How a nighttime walk in South London inspired the song
“Where The Dirty River Flows” is released on all streaming platforms today. This is the short story of where that title came from.
Listen to it now:

Years ago I lived in South East London, a concrete covered area of industrial estates and rows of identical houses. I’d been having a pint with workmates in the center after work, and my route home was a night bus and then a walk through those “mean streets”. The place was still and deserted as I hurried home.
South London actually has many rivers – but you don’t ever see them. That’s because almost all have been covered over. They run underground, on their way into the Thames. (Some are now part of the sewage system.)

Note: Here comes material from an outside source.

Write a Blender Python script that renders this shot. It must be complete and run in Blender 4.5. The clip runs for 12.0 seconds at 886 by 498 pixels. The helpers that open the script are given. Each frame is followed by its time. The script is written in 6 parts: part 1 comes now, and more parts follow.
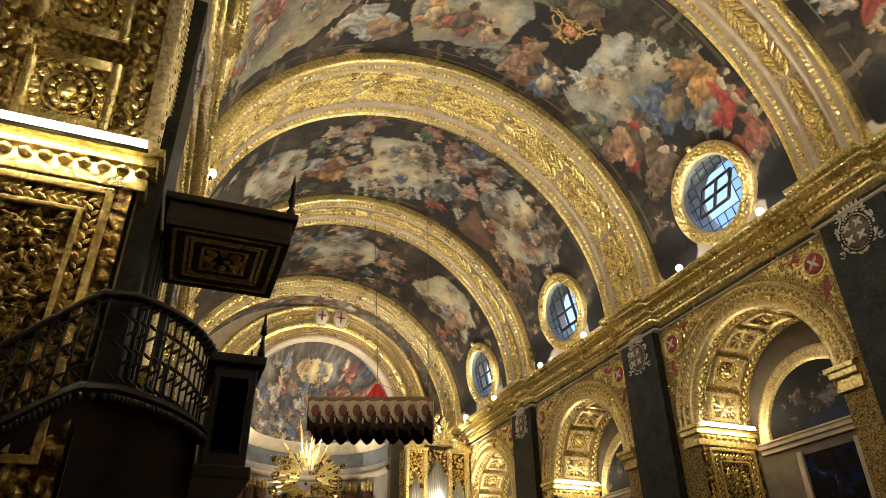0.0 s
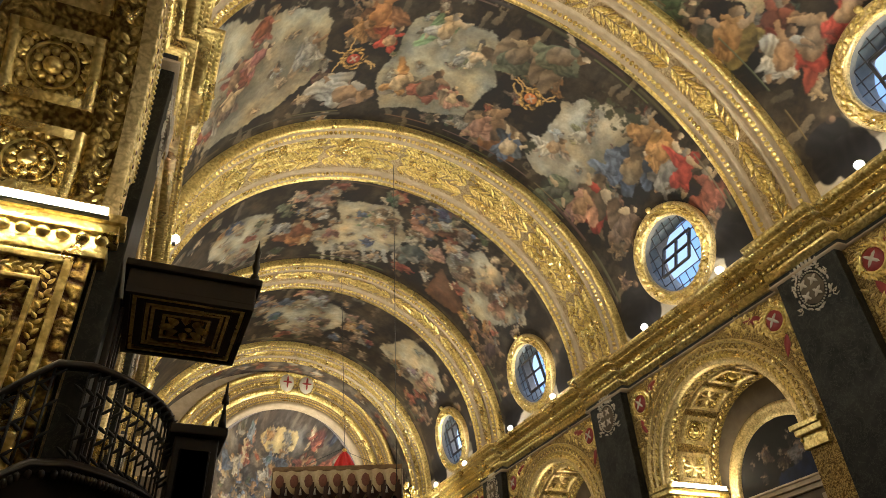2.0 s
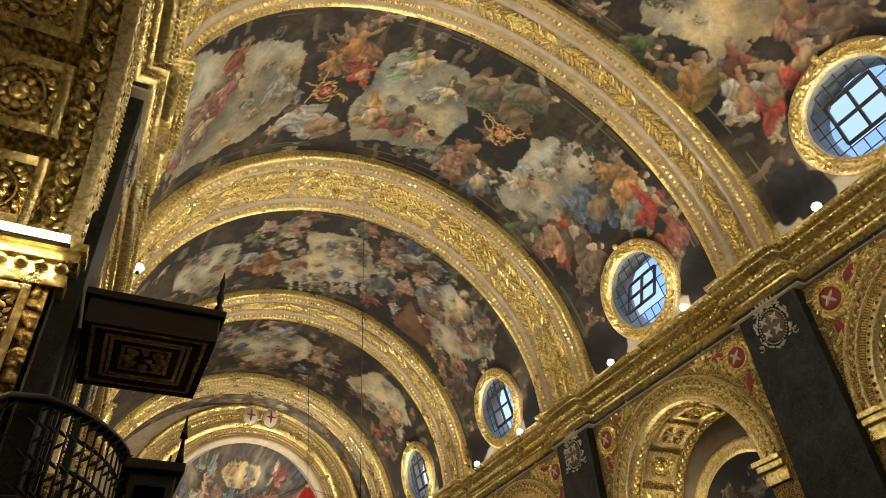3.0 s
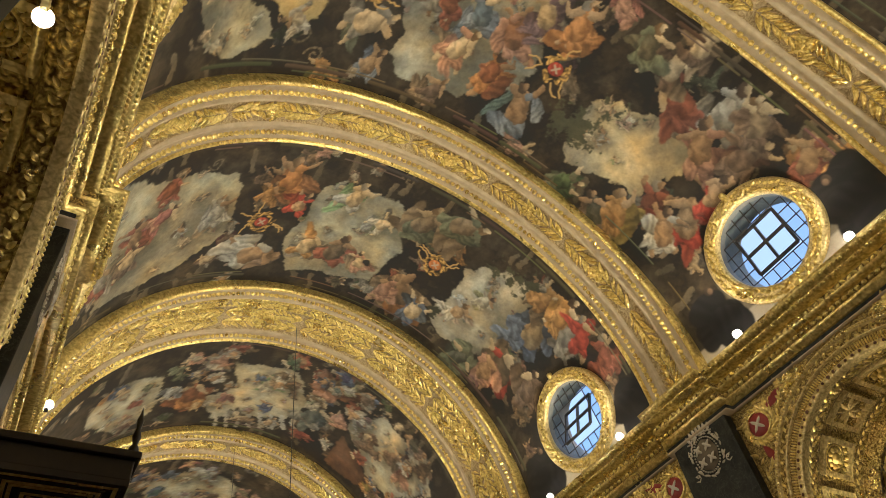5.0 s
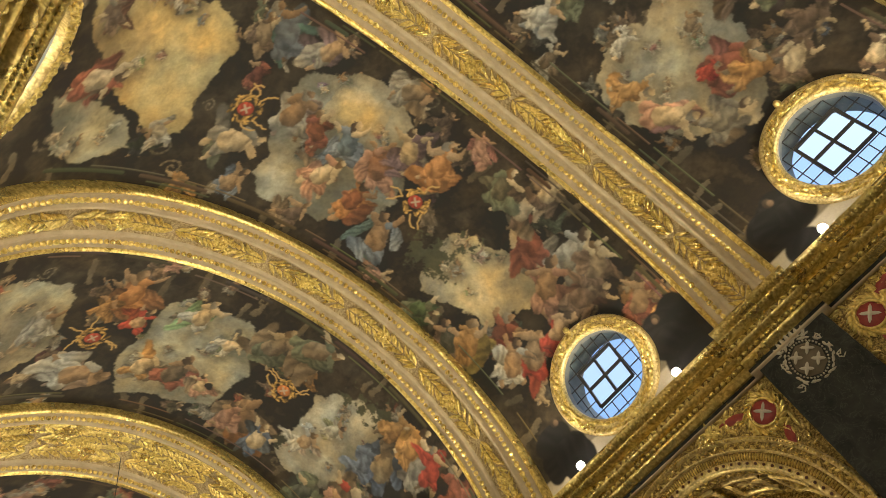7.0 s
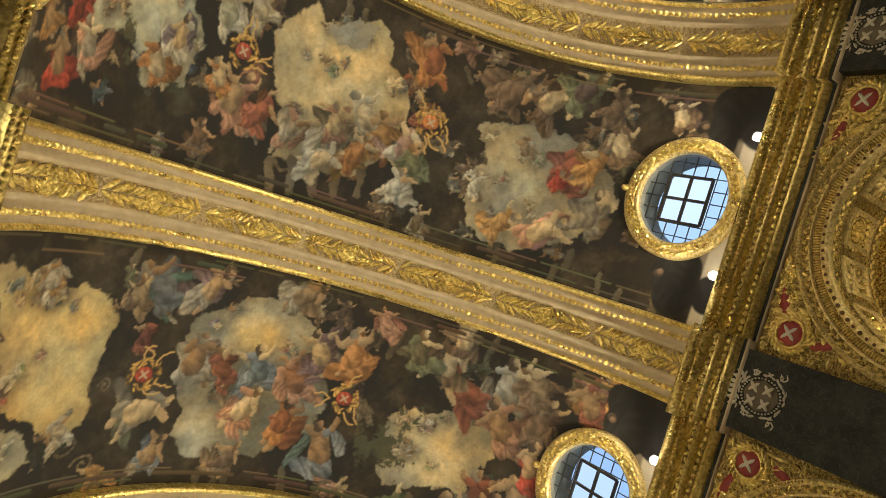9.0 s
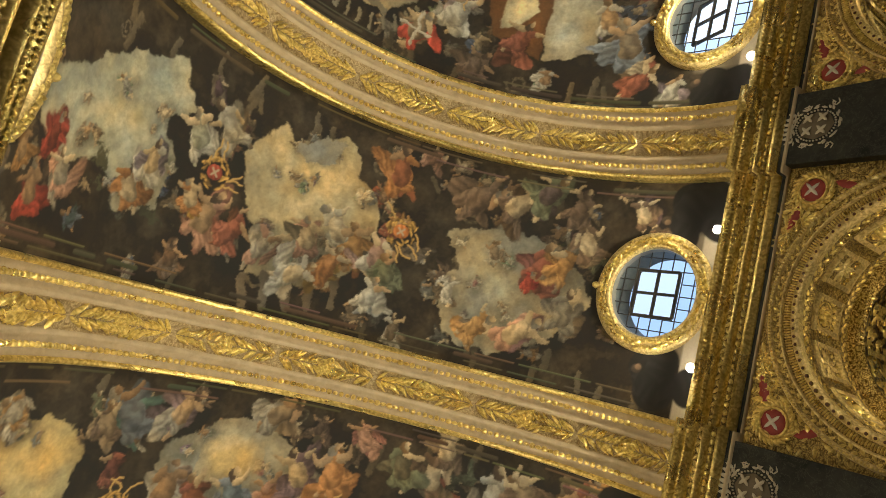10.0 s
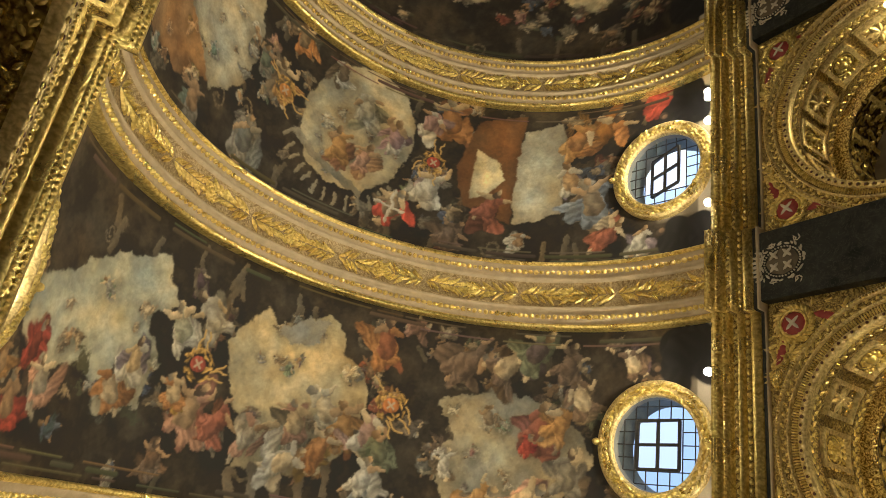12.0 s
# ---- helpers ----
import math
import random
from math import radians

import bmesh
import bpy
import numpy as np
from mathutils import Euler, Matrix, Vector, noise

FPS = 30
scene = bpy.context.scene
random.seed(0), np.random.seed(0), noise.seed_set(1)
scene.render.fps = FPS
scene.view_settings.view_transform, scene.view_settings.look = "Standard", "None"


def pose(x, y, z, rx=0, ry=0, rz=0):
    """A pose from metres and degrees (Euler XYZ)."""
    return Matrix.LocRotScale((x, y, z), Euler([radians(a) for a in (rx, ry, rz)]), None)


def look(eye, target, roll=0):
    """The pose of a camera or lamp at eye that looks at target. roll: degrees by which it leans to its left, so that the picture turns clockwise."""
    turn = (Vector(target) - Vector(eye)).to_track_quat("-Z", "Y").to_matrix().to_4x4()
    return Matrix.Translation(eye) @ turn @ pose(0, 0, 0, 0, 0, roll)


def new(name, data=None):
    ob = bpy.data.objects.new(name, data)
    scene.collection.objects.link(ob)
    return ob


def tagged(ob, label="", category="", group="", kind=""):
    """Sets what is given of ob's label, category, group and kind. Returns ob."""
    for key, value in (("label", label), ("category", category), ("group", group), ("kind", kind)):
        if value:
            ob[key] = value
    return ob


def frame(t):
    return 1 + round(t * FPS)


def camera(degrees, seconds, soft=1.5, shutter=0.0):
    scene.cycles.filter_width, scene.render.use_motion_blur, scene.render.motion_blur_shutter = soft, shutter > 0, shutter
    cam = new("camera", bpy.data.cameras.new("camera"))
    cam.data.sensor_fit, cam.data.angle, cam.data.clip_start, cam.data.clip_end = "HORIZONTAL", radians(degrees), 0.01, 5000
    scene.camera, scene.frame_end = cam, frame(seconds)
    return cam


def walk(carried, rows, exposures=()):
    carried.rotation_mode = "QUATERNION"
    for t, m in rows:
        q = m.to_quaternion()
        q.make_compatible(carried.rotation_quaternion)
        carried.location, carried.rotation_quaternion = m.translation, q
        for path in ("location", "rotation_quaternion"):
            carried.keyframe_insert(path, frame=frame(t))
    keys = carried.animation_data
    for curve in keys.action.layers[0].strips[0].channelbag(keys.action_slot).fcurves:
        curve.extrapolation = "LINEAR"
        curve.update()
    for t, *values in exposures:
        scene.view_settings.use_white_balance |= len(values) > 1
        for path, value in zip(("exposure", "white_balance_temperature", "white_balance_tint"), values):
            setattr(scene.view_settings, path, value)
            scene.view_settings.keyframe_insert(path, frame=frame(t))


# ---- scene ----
cam = camera(66.29, 12.0, soft=0.7)
ROWS = [
    (0.0, -6.388, -0.466, 1.600, 120.218, 0.518, -21.269),
    (0.5, -6.385, -0.469, 1.604, 121.387, 1.561, -21.060),
    (1.0, -6.385, -0.473, 1.606, 122.592, 2.147, -21.305),
    (1.5, -6.380, -0.487, 1.601, 123.845, 2.500, -21.981),
    (2.0, -6.373, -0.506, 1.601, 125.390, 2.667, -23.134),
    (2.5, -6.359, -0.538, 1.597, 126.521, 3.098, -24.239),
    (3.0, -6.351, -0.554, 1.600, 127.983, 3.386, -25.713),
    (5.0, -6.339, -0.569, 1.593, 138.527, 7.281, -29.541),
    (5.5, -6.320, -0.567, 1.594, 141.292, 8.723, -30.343),
    (6.0, -6.323, -0.567, 1.590, 143.569, 10.550, -32.809),
    (6.5, -6.324, -0.568, 1.588, 145.095, 12.805, -36.223),
    (7.0, -6.329, -0.568, 1.582, 147.266, 15.266, -39.093),
    (7.5, -6.331, -0.568, 1.579, 151.301, 20.166, -36.117),
    (9.5, -6.410, -0.576, 1.468, 174.669, 31.626, -17.745),
    (10.0, -6.418, -0.577, 1.458, 179.703, 32.770, -17.095),
    (10.5, -6.420, -0.577, 1.455, -174.595, 33.768, -14.597),
    (11.0, -6.432, -0.577, 1.438, -170.374, 33.446, -12.580),
    (11.5, -6.449, -0.616, 1.428, -166.113, 33.117, -11.144),
    (12.0, -6.476, -0.658, 1.399, -162.783, 33.253, -10.268),
]
walk(cam, [(t, pose(x, y, z, rx, ry, rz)) for t, x, y, z, rx, ry, rz in ROWS], exposures=[(0.0, 1.46, 6050, 12), (3.0, 1.30, 6200, 12), (5.0, 1.24, 6450, 9), (7.0, 1.24, 6800, 6), (10.0, 1.18, 7000, 6), (12.0, 1.18, 7000, 8)])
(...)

I grew up in West Wales, in a very green coastal area called Pembrokeshire. Rivers and streams were a big part of my childhood – we fished, swam and played in them. (St Catherine’s Bridge on the western branch of the River Cleddau was a regular destination on summer evenings.) Their names were in our vocabulary, and the places that they could be crossed determined how you would get from one place to another. They were so clean that we often drank their clear water. I left Wales at the age of 17, and never again lived anywhere as beautiful as that. I still miss, the remarkable countryside of my childhood. I feel more comfortable, more peaceful, near a river winding through trees and fields. They do something to my soul.
That night, the line “Where The Dirty River Flows” popped into my head. It seemed to have an emotional resonance for me, and when I got home, I wrote it down and started playing with it. The idea of that endless concrete, of buried, polluted rivers, gives me a feeling of loss, of something gentle and nurturing taken away forever.
Just occasionally, a song will “write itself” in half an hour, but mostly it isn’t like that. It was some years before the guitar riff, and “Take Your Psychic Airplane” – the image of a high-up, dream-like state – became part of the “Dirty River”.